By Kenneth J. Theisen
On October 25th, a federal appeals court announced that it will hear the Obama’s Department of Justice (DOJ) appeal of an earlier court ruling that allowed an American Civil Liberties Union (ACLU) lawsuit to proceed against a Boeing subsidiary, Jeppesen DataPlan Inc., for its role in the Bush administration’s unlawful "extraordinary rendition" kidnapping program.
DOJ claims that allowing the case to be heard would endanger national security by disclosing “state secrets.” But the fact that the Bush regime kidnapped people and then sent them to other countries for torture is no longer a secret, but one of the well-known crimes of the Bush regime.
What the Obama administration is really involved in is the cover-up of the details of those crimes.
In April of this year, a three-judge panel of the U.S. Court of Appeals for the Ninth Circuit reversed a lower court dismissal of the lawsuit, brought on behalf of five men who were kidnapped, forcibly disappeared, and secretly transferred to U.S.-run prisons or foreign intelligence agencies overseas where they were interrogated under torture.

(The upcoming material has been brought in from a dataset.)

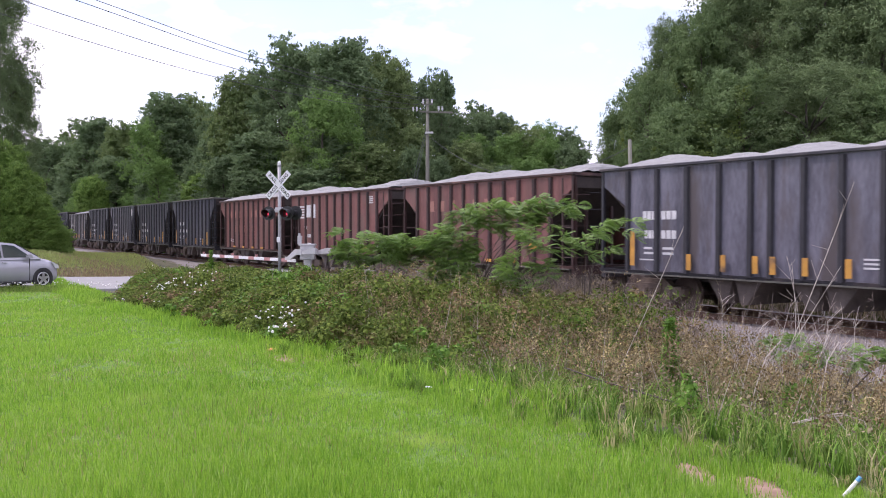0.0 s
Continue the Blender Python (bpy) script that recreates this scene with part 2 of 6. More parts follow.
def build_track():
    track = tagged(new("railway_track"), "rusty rails on timber sleepers in grey ballast", "railway track", kind="structure")
    for o in (0.755, -0.755):
        bm = bmesh.new()
        prof = [(-0.07, -0.18), (0.07, -0.18), (0.07, -0.165), (0.012, -0.14), (0.012, -0.05), (0.036, -0.038), (0.036, -0.004), (0.03, 0), (-0.03, 0), (-0.036, -0.004), (-0.036, -0.038), (-0.012, -0.05), (-0.012, -0.14), (-0.07, -0.165)]
        prism(bm, prof, "x", -60, 520)
        me = done("rail", bm, [M_RAIL, M_RAILTOP])
        for p in me.polygons:
            if p.normal.z > 0.9 and p.center.z > -0.01:
                p.material_index = 1
        part("rail", me, track, "", pose(*on_track(0, o), rz=math.degrees(math.atan2(TC, -TS))))
    bm = bmesh.new()
    box(bm, -0.115, 0.115, -1.3, 1.3, -0.36, -0.182)
    tie = done("tie", bm, M_TIE, bevel=0.012)
    rz = math.degrees(math.atan2(TC, -TS))
    rng = random.Random(4)
    far = bmesh.new()
    for i in range(-40, 560):
        s = i * 0.52
        p = on_track(s, rng.uniform(-0.04, 0.04), rng.uniform(-0.012, 0.0))
        if -25 <= i < 150:
            part("tie", tie, track, "", pose(*p, rz=rz + rng.uniform(-1, 1)))
        else:
            n = len(far.verts)
            box(far, -0.115, 0.115, -1.3, 1.3, -0.36, -0.182)
            far.verts.ensure_lookup_table()
            bmesh.ops.transform(far, matrix=pose(*p, rz=rz), verts=far.verts[n:])
    ob = part("far_ties", done("far_ties", far, M_TIE), track)
    ob["kind"] = "stuff"
    # loose ballast stones
    g = np.random.default_rng(7)
    n = 26000
    s = g.uniform(-14, 30, n)
    o = np.abs(g.normal(0, 2.1, n))
    o = np.where(o > 4.2, g.uniform(0.9, 3.6, n), o)
    keep = o > 0.95
    s, o = s[keep], o[keep]
    n = len(s)
    x, y = TX - TS * s - TC * o, TY + TC * s - TS * o
    z = ground_z(x, y) + 0.01
    r = g.uniform(0.025, 0.055, n)
    base = np.array([(1, 0, 0), (0, 1, 0), (-1, 0, 0), (0, -1, 0), (0, 0, 0.8), (0, 0, -0.8)], float)
    tri = [(0, 1, 4), (1, 2, 4), (2, 3, 4), (3, 0, 4)]
    jit = base[None] * g.uniform(0.6, 1.3, (n, 6, 1))
    a = g.uniform(0, 6.28, n)
    rot = np.stack([np.stack([np.cos(a), -np.sin(a)], -1), np.stack([np.sin(a), np.cos(a)], -1)], -2)
    jit[:, :, :2] = np.einsum("nij,nkj->nki", rot, jit[:, :, :2])
    pts = jit * r[:, None, None] + np.stack([x, y, z], -1)[:, None]
    idx = np.array([[i * 6 + t for t in f] for i in range(1) for f in tri])
    faces = (np.arange(n)[:, None, None] * 6 + idx[None]).reshape(-1, 3)
    tagged(new("ballast_gravel", mesh_of("ballast_gravel", pts.reshape(-1, 3), faces, M_STONE)), "loose grey crushed-stone ballast along the rails", "gravel", kind="stuff")
    # the bed under them
    v, f = [], []
    prof = ((4.4, -0.62), (2.6, -0.165), (1.4, -0.15), (-1.4, -0.15), (-2.6, -0.165), (-4.4, -0.62))
    for i, s in enumerate(range(-60, 521, 4)):
        for o, z in prof:
            v.append(on_track(s, o, z - 0.01))
        if i:
            for k in range(5):
                a = (i - 1) * 6 + k
                f.append((a, a + 1, a + 7, a + 6))
    tagged(new("ballast_bed", mesh_of("ballast_bed", v, f, M_BALLAST)), "bed of grey crushed stone under the track", "ballast", kind="structure")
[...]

The lawsuit charged that Jeppesen knowingly participated in these crimes by providing critical flight planning and logistical support services to aircraft and crews used by the CIA to forcibly disappear these men to detention and interrogation. The Bush administration had previously intervened in the civil case against Jeppesen, improperly asserting the "state secrets" privilege to have the case thrown out of court. The appeals court ruled, as the ACLU has argued, that the government must invoke the "state secrets" privilege with respect to specific evidence, not to dismiss the entire suit.
The Obama administration’s appeal of that decision will be heard by an "en banc" panel of 11 judges.
Ben Wizner, staff attorney with the ACLU National Security Project had this to say about the latest appellate ruling: "We are disappointed by the court’s decision to re-hear this case, but we hope and expect that the court’s historic decision to allow the lawsuit to go forward will stand. The CIA’s rendition and torture program simply is not a ‘state secret.’ In fact, since the court’s decision in April, the government’s sweeping secrecy claims have only gotten weaker, with the declassification of additional documents describing the CIA’s detention and interrogation practices.
"The Obama administration’s embrace of overbroad secrecy claims has denied torture victims their day in court and shielded perpetrators from liability or accountability. We hope that the court will reaffirm the principle that victims of torture deserve a remedy, and that no one is above the law."
This latest legal maneuver by the Obama DOJ is consistent with the ongoing cover-ups of U.S. government crimes in the U.S. war of terror. Since taking office in January, Obama’s administration has repeatedly gone to court to defend the national security state which it inherited from the Bush regime. While Obama may have often repeated the word “change” while running for president, since taking office his administration has continued the fascist trajectory of the Bush administration. This must be opposed and exposed until all the dirty secrets of the Bush regime are uncovered and those responsible for the crimes of the U.S. government are prosecuted.